## TASK REQUIREMENTS
Below is a listing; restate from it, character for character, the lines beginning at the line holding "of a camera" and ending at the line holding "for t, m in", both included.

>> Begin PROVIDED MATERIAL

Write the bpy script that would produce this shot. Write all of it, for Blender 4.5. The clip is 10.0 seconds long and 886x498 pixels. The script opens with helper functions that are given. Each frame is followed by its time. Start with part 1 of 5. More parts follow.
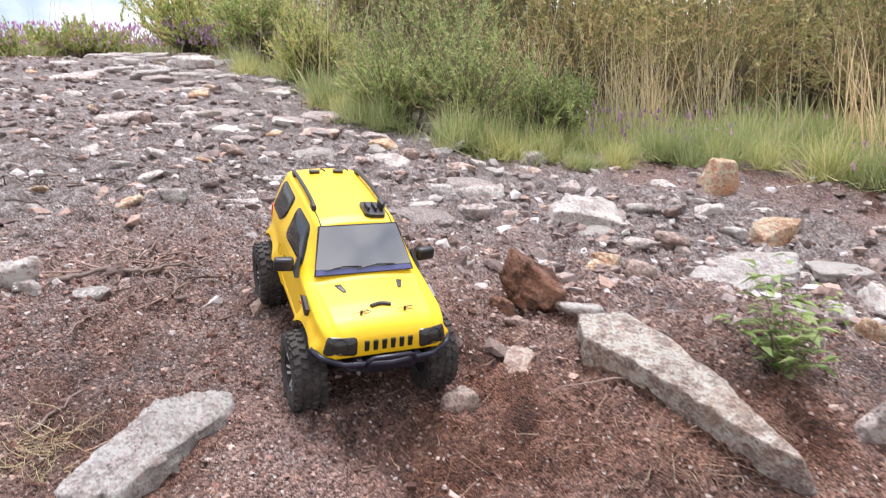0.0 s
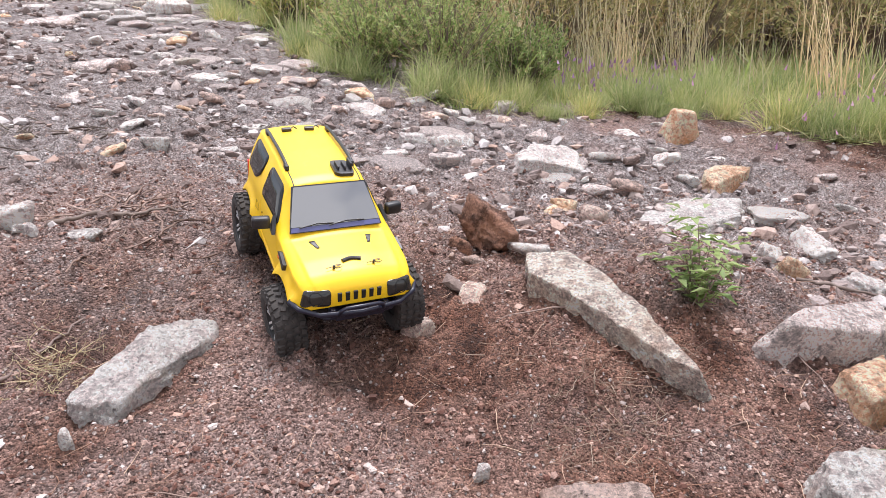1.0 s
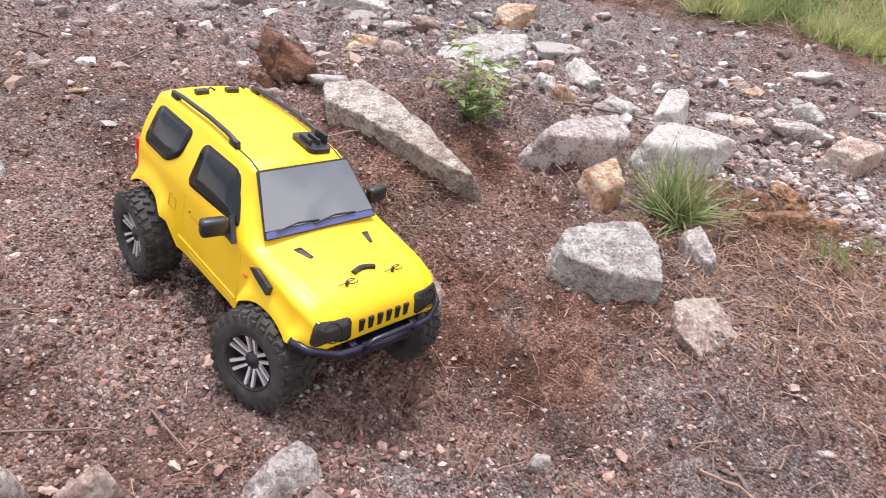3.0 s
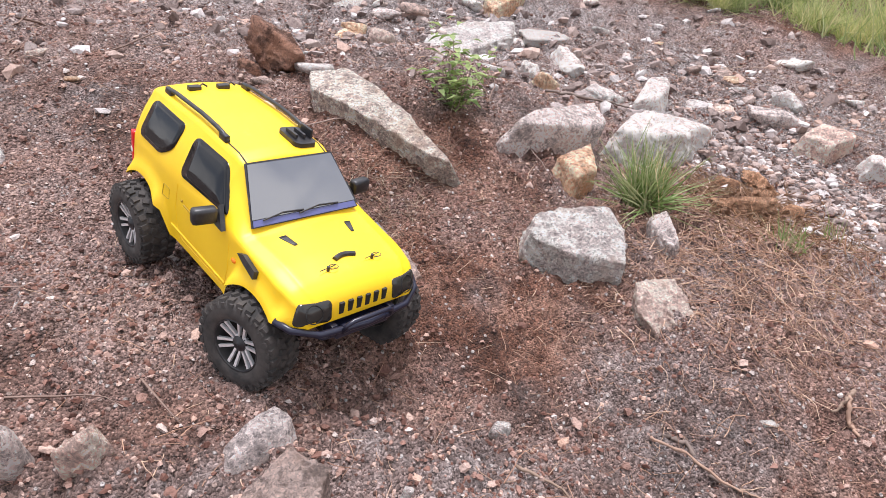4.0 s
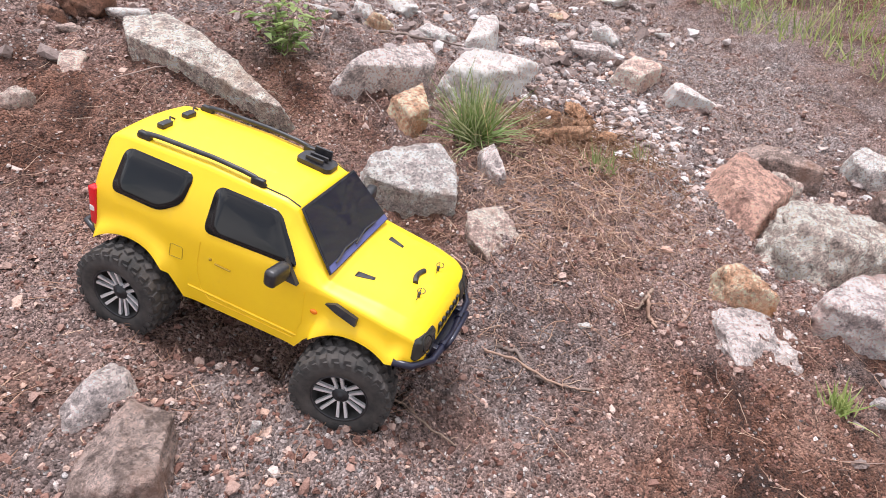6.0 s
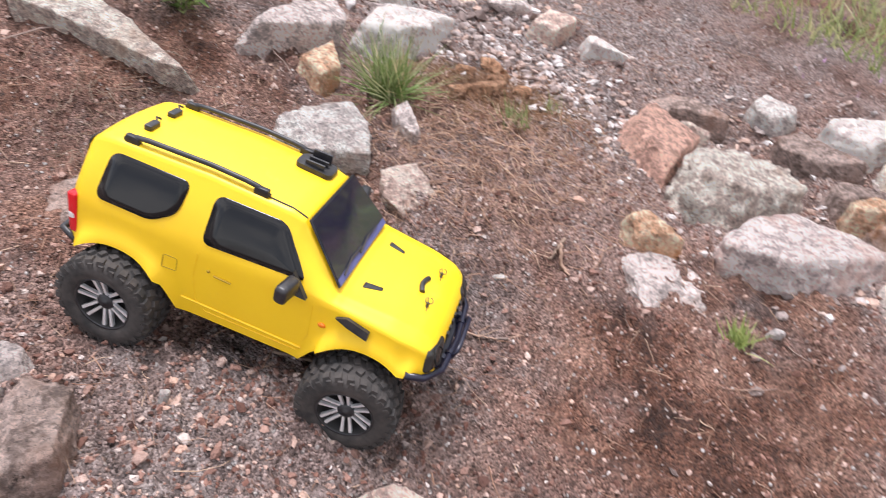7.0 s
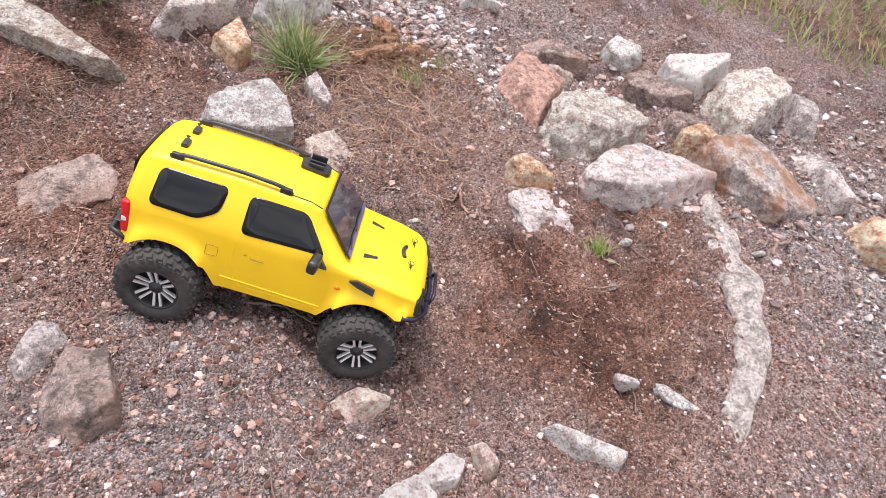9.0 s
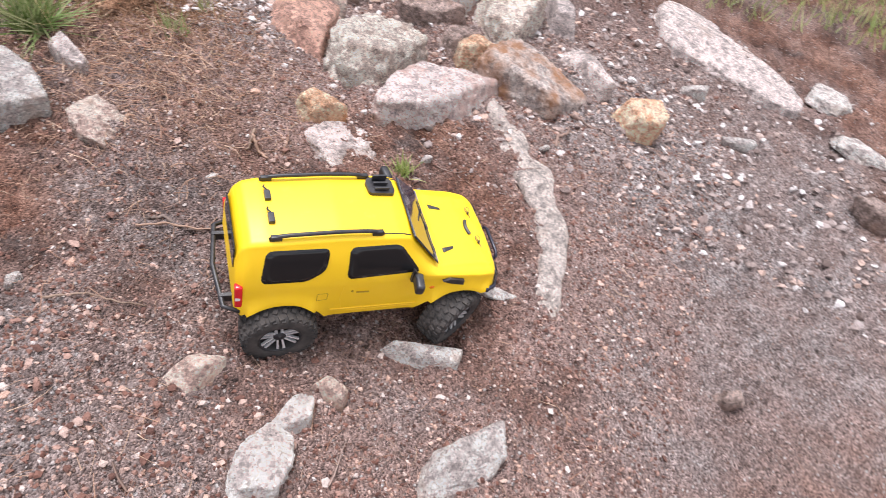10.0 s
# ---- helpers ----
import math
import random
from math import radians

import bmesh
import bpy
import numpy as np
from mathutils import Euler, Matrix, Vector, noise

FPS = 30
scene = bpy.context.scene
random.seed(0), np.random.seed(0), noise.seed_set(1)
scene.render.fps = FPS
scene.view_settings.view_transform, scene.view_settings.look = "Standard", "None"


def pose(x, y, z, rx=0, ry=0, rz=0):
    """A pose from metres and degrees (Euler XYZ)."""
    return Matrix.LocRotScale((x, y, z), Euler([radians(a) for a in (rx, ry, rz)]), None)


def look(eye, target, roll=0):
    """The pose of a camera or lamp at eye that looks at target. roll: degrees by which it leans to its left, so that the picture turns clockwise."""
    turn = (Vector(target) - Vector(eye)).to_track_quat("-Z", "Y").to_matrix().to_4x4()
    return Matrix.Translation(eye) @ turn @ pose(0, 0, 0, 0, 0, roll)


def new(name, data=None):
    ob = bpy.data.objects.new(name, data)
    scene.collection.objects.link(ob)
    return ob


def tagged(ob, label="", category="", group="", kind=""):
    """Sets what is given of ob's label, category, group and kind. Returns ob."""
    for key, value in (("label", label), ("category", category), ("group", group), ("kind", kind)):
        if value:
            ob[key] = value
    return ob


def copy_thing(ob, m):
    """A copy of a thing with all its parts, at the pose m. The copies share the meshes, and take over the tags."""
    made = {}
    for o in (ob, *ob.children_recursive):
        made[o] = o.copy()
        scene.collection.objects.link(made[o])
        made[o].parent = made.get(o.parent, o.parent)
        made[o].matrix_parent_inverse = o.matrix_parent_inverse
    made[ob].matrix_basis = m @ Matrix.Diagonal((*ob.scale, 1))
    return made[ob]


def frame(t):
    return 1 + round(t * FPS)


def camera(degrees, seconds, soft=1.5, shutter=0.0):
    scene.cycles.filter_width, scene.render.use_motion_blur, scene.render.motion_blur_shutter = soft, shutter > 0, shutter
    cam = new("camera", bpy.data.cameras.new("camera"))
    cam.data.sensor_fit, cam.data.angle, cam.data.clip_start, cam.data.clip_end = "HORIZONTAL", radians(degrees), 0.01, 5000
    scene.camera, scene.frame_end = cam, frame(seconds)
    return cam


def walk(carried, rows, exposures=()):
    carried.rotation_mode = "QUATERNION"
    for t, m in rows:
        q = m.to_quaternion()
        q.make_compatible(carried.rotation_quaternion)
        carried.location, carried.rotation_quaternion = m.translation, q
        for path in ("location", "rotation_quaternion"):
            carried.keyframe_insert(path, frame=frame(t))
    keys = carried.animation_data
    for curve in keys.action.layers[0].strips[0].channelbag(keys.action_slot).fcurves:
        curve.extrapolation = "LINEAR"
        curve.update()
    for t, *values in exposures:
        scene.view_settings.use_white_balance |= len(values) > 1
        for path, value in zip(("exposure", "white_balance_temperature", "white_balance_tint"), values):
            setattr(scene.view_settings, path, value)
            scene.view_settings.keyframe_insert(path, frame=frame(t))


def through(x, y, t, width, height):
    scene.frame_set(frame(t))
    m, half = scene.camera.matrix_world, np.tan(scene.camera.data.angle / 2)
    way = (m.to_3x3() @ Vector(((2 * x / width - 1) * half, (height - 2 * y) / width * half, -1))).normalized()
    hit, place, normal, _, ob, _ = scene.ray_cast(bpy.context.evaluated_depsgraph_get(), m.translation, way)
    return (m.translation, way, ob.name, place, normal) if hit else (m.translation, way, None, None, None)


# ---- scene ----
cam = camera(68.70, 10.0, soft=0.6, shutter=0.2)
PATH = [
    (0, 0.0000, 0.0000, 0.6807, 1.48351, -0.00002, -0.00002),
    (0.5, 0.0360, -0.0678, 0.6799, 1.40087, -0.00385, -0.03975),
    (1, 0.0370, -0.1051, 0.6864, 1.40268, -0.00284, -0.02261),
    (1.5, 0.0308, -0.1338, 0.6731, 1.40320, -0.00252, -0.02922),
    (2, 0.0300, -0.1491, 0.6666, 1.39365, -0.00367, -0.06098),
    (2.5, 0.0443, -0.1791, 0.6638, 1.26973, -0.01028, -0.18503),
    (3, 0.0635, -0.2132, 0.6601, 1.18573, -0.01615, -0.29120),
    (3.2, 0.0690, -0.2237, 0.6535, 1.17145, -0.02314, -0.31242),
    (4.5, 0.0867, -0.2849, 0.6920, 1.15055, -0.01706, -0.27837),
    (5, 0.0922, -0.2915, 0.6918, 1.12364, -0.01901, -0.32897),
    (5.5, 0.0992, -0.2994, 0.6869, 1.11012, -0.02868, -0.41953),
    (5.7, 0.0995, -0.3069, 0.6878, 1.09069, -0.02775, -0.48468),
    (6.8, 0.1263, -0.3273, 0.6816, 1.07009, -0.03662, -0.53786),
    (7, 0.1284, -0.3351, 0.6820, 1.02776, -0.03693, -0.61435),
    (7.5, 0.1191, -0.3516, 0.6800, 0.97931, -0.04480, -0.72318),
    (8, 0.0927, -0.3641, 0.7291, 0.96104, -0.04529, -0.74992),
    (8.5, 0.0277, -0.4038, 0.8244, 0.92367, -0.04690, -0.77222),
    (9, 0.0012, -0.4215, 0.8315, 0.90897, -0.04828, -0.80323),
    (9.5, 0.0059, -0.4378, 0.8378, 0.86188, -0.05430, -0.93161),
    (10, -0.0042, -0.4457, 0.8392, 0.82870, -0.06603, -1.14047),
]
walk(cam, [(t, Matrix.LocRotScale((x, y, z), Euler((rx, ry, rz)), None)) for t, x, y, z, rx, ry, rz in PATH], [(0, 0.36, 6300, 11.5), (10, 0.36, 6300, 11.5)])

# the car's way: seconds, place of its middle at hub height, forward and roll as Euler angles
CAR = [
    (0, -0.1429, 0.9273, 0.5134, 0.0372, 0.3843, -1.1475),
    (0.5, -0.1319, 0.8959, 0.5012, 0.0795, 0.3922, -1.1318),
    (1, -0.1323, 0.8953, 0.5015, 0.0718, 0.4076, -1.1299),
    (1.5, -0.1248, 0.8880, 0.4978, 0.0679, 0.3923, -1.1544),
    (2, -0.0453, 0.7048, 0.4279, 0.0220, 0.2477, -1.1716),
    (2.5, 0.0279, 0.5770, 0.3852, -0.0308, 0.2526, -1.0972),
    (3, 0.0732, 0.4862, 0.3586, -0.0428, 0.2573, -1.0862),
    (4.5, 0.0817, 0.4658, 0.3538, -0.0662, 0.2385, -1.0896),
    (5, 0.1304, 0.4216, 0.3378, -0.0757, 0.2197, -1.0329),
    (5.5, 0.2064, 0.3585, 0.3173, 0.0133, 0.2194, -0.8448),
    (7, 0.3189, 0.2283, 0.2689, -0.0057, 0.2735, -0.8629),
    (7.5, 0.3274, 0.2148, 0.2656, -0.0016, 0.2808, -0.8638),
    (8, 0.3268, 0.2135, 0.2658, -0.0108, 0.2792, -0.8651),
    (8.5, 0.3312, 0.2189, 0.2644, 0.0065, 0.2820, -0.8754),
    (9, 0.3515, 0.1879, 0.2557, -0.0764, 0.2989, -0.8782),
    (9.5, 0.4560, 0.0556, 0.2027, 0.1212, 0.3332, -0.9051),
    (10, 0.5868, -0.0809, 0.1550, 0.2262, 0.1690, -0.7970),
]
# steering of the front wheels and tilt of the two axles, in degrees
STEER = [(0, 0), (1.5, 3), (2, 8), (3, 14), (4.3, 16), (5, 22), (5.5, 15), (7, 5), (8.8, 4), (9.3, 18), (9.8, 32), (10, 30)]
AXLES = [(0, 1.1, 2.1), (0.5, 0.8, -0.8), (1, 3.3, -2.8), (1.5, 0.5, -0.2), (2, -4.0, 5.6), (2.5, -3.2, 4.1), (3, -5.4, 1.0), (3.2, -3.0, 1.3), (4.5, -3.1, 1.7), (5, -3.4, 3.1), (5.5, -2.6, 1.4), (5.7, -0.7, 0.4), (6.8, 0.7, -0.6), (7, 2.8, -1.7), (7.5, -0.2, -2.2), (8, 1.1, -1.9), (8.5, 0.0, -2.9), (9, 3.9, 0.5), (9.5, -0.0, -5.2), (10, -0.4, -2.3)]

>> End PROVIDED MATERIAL

## FINAL RESULT
    """The pose of a camera or lamp at eye that looks at target. roll: degrees by which it leans to its left, so that the picture turns clockwise."""
    turn = (Vector(target) - Vector(eye)).to_track_quat("-Z", "Y").to_matrix().to_4x4()
    return Matrix.Translation(eye) @ turn @ pose(0, 0, 0, 0, 0, roll)


def new(name, data=None):
    ob = bpy.data.objects.new(name, data)
    scene.collection.objects.link(ob)
    return ob


def tagged(ob, label="", category="", group="", kind=""):
    """Sets what is given of ob's label, category, group and kind. Returns ob."""
    for key, value in (("label", label), ("category", category), ("group", group), ("kind", kind)):
        if value:
            ob[key] = value
    return ob


def copy_thing(ob, m):
    """A copy of a thing with all its parts, at the pose m. The copies share the meshes, and take over the tags."""
    made = {}
    for o in (ob, *ob.children_recursive):
        made[o] = o.copy()
        scene.collection.objects.link(made[o])
        made[o].parent = made.get(o.parent, o.parent)
        made[o].matrix_parent_inverse = o.matrix_parent_inverse
    made[ob].matrix_basis = m @ Matrix.Diagonal((*ob.scale, 1))
    return made[ob]


def frame(t):
    return 1 + round(t * FPS)


def camera(degrees, seconds, soft=1.5, shutter=0.0):
    scene.cycles.filter_width, scene.render.use_motion_blur, scene.render.motion_blur_shutter = soft, shutter > 0, shutter
    cam = new("camera", bpy.data.cameras.new("camera"))
    cam.data.sensor_fit, cam.data.angle, cam.data.clip_start, cam.data.clip_end = "HORIZONTAL", radians(degrees), 0.01, 5000
    scene.camera, scene.frame_end = cam, frame(seconds)
    return cam


def walk(carried, rows, exposures=()):
    carried.rotation_mode = "QUATERNION"
    for t, m in rows:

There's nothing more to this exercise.